For decades, a common sales mantra was to “Always Be Closing.” The Internet and social media have made this an outdated and potentially dangerous approach. Always Be Helping is the updated mantra, and it applies not only to sales, but credit and debt collections, as well as professional and personal interactions.
ABC meant that you were trying to close the deal from the very beginning. It didn’t matter if your solution matched the customer’s needs, you were just trying to get the deal done. In the pre-Internet age, it was a lot more difficult to get information and pricing on different alternatives. ABC worked well in this environment.
ABH is a completely different approach. It’s about building trust first. You become a resource. The person you are dealing with learns they can come to you to get help. This gives you a chance to learn about their problems, goals and top priorities. If you have a solution that fits their needs, you can offer it to them in the exact context and phrasing of your prospect.

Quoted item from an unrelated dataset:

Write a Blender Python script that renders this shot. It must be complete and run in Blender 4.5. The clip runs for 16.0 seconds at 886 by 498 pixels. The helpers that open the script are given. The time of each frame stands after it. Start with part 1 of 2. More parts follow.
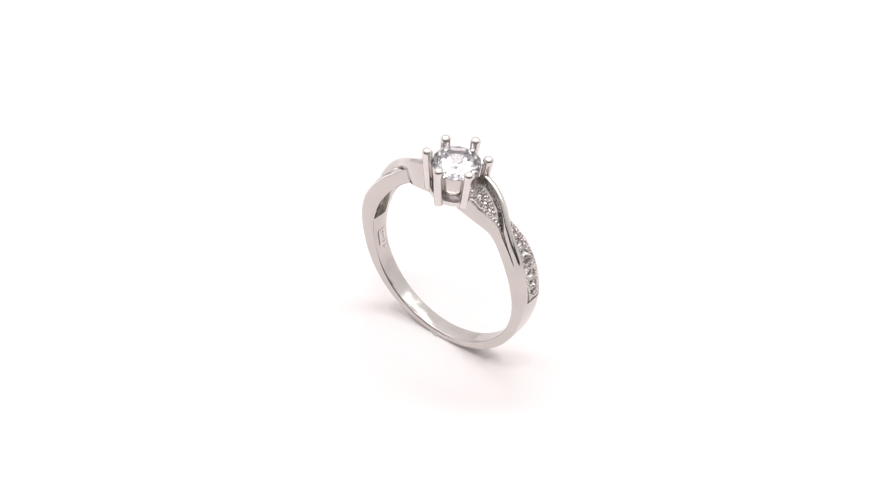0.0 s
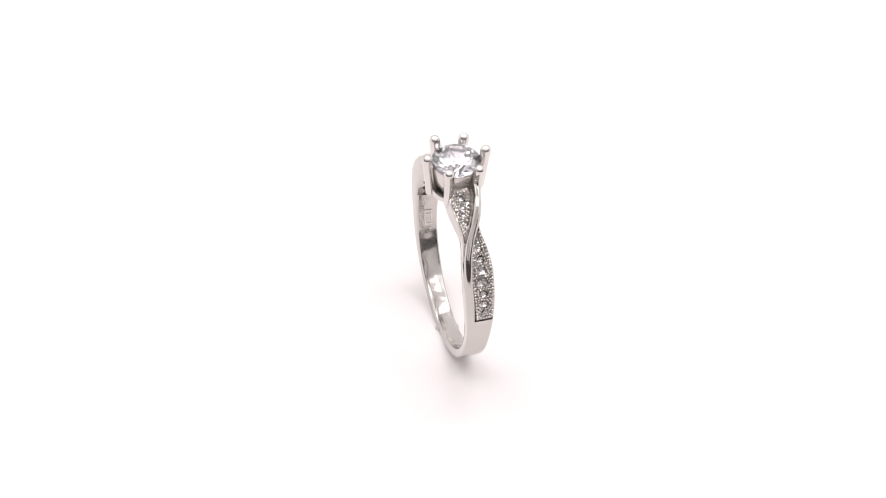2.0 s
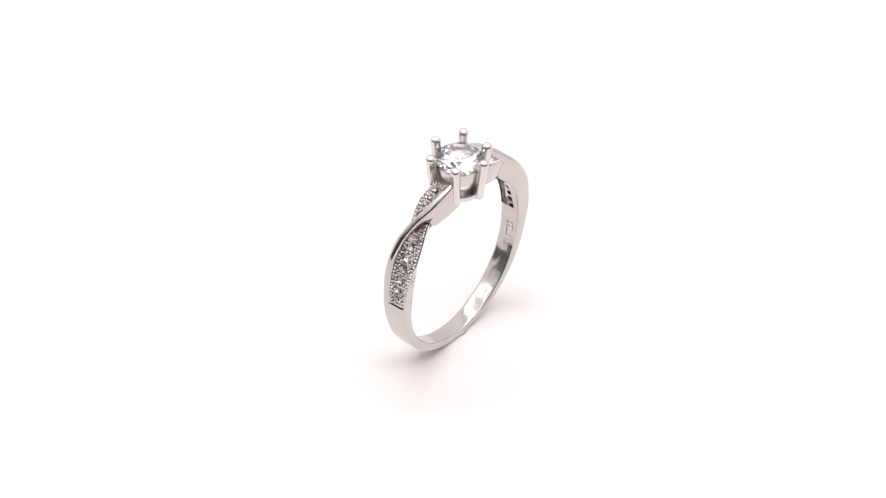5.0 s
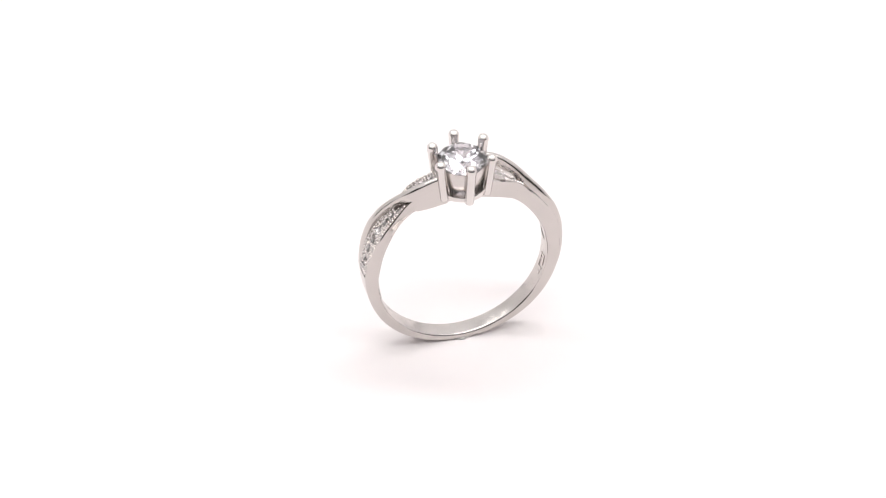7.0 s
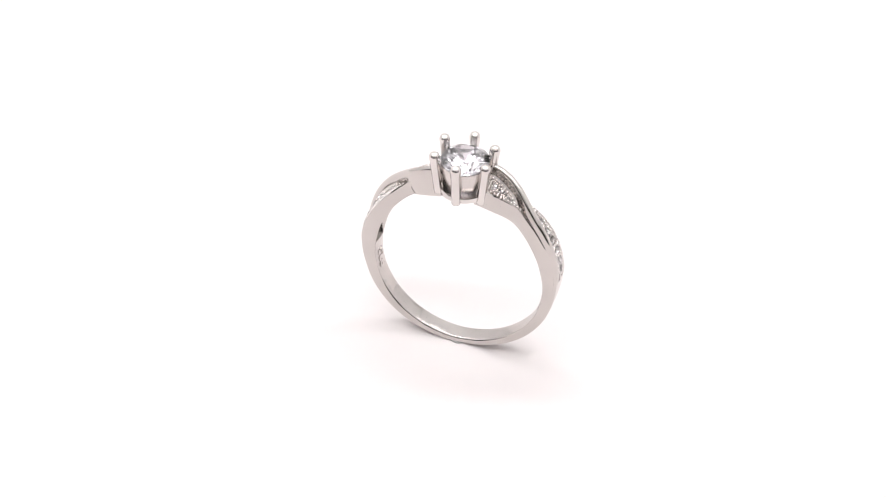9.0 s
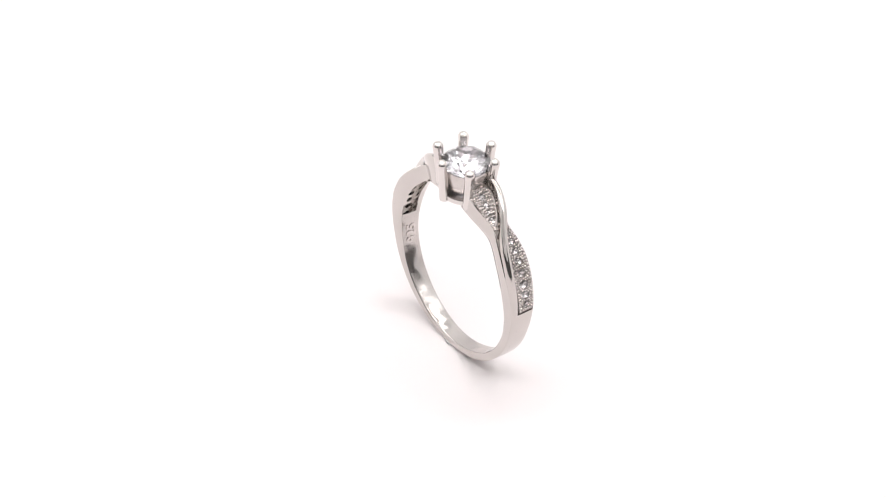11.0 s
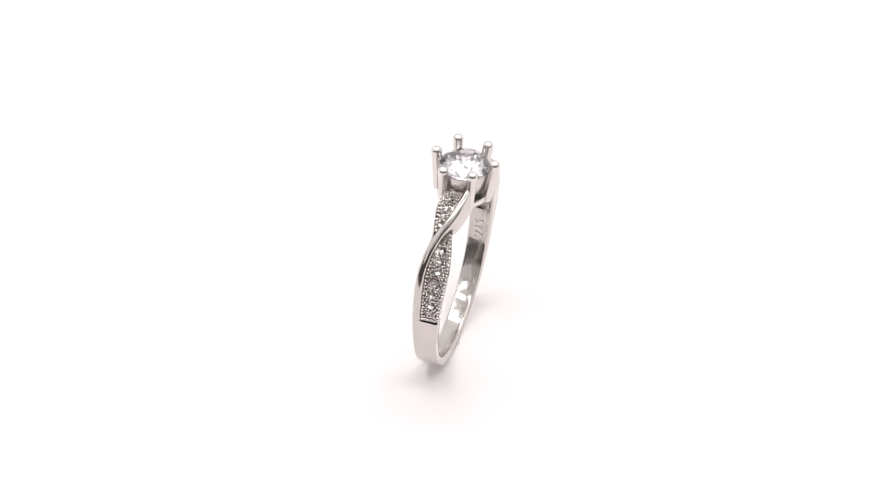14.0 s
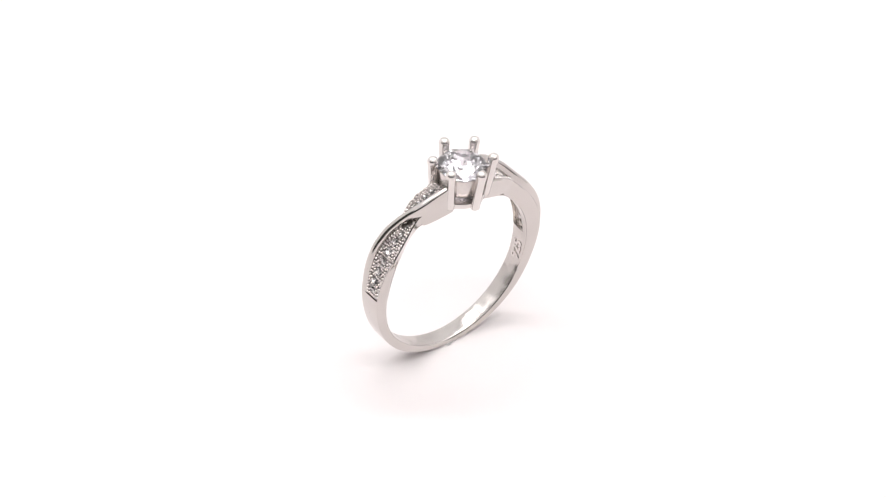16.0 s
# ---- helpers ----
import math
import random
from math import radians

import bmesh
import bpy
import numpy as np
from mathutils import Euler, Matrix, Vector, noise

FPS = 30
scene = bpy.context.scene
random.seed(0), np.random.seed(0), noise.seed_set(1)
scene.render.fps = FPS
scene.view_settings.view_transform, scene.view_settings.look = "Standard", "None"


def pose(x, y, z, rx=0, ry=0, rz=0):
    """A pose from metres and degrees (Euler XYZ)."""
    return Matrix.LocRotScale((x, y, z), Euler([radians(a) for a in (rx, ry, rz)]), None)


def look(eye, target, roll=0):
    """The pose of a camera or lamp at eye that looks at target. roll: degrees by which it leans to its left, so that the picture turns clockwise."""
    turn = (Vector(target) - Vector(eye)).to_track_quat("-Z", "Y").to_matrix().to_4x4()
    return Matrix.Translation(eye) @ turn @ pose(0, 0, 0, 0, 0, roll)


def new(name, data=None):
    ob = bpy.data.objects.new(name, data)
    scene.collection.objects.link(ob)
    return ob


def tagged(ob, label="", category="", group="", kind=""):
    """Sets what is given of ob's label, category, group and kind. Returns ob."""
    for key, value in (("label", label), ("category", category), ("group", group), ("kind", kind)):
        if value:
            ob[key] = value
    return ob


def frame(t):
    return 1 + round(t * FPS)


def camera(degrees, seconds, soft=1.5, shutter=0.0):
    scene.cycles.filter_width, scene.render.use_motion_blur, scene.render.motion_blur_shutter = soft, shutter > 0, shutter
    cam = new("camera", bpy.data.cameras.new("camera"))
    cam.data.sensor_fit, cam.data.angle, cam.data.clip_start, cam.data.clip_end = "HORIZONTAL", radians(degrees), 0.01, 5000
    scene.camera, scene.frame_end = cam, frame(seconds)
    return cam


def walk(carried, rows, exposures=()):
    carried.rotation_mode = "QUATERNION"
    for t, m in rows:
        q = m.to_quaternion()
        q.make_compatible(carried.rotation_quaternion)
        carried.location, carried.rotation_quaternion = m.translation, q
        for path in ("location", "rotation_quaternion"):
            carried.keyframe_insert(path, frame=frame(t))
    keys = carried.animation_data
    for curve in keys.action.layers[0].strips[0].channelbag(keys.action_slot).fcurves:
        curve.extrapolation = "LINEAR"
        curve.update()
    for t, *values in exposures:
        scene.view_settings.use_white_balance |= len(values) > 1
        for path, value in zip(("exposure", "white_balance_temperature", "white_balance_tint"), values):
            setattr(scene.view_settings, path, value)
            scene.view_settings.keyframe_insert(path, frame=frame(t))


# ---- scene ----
SECONDS = 16.0
cam = camera(17.95, SECONDS, soft=1.15)
MM = 0.001
ELEV, DIST, ROLL = radians(41.3273), 0.280, 3.4029
aim = Vector((-1.2750 * MM, 0, 11.5018 * MM))
eye = aim + DIST * Vector((0, -math.cos(ELEV), math.sin(ELEV)))
walk(cam, [(0.0, look(eye, aim, ROLL)), (SECONDS, look(eye, aim, ROLL))])

# ---- light: a white photo tent, two light strips above, lamps at its sides, a dim room beyond ----
world = bpy.data.worlds.new("world")
scene.world = world
world.use_nodes = True
world.node_tree.nodes["Background"].inputs["Color"].default_value = (1.0, 0.97, 0.95, 1)
world.node_tree.nodes["Background"].inputs["Strength"].default_value = 0.09


def area_lamp(name, at, to, sx, sy, power, colour):
    data = bpy.data.lights.new(name, "AREA")
    data.shape, data.size, data.size_y, data.energy, data.color = "RECTANGLE", sx, sy, power, colour
    ob = new(name, data)
    ob.matrix_world = look(at, to)
    return ob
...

This is far more effective than the old approach of simply trying to close based on your sales pitch.
Of course, it is a bit trickier if the reason your solution doesn’t match your prospect’s needs is because you genuinely believe they misunderstand their situation. In this scenario, you have to challenge the person to look at the problem differently and educate them at a broader level before getting into specific solutions which includes what you offer.
The one thing you don’t want to do in an ABH world is sell a solution that doesn’t truly fit a prospect’s needs. When they realize this is what happened, all too often they go to social media and online review sites and let the whole world know. That one sale could cost you hundreds of potential future sales. And your own name could be permanently associated with your customer’s bad experience.
The ABH approach is not new for many credit professionals. They are proactive in developing trust with their internal sales department and existing customers. They listen and learn so they can then educate and be creative to solve a credit problem. They are seen as helpers, not the ‘sales prevention department.’
ABH also works for both in-house and third party collections. The more you develop trust, the more the information the debtor will share. You get to understand their true problems and then develop a mutually acceptable solution. You are helping, not closing, although the end goal is the same.
We find at our collection agency that ABH works far better than the old ABC approach of simply demanding the money or going to court. It starts with the first call, where our priority is to get engagement, not necessarily payment in full. If the money is there, we will get it during that first call. But in most cases, the debtor is struggling or there is a dispute. If we can get engagement, we can develop some level of trust, and get the debtor to explain their situation or position. The more we learn the better we can devise a workable solution. The more trust we develop, the more the debtor is willing to listen to our perspective. It takes a lot more effort than an ABC approach, but it leads to our much higher success rate (85% on large viable claims).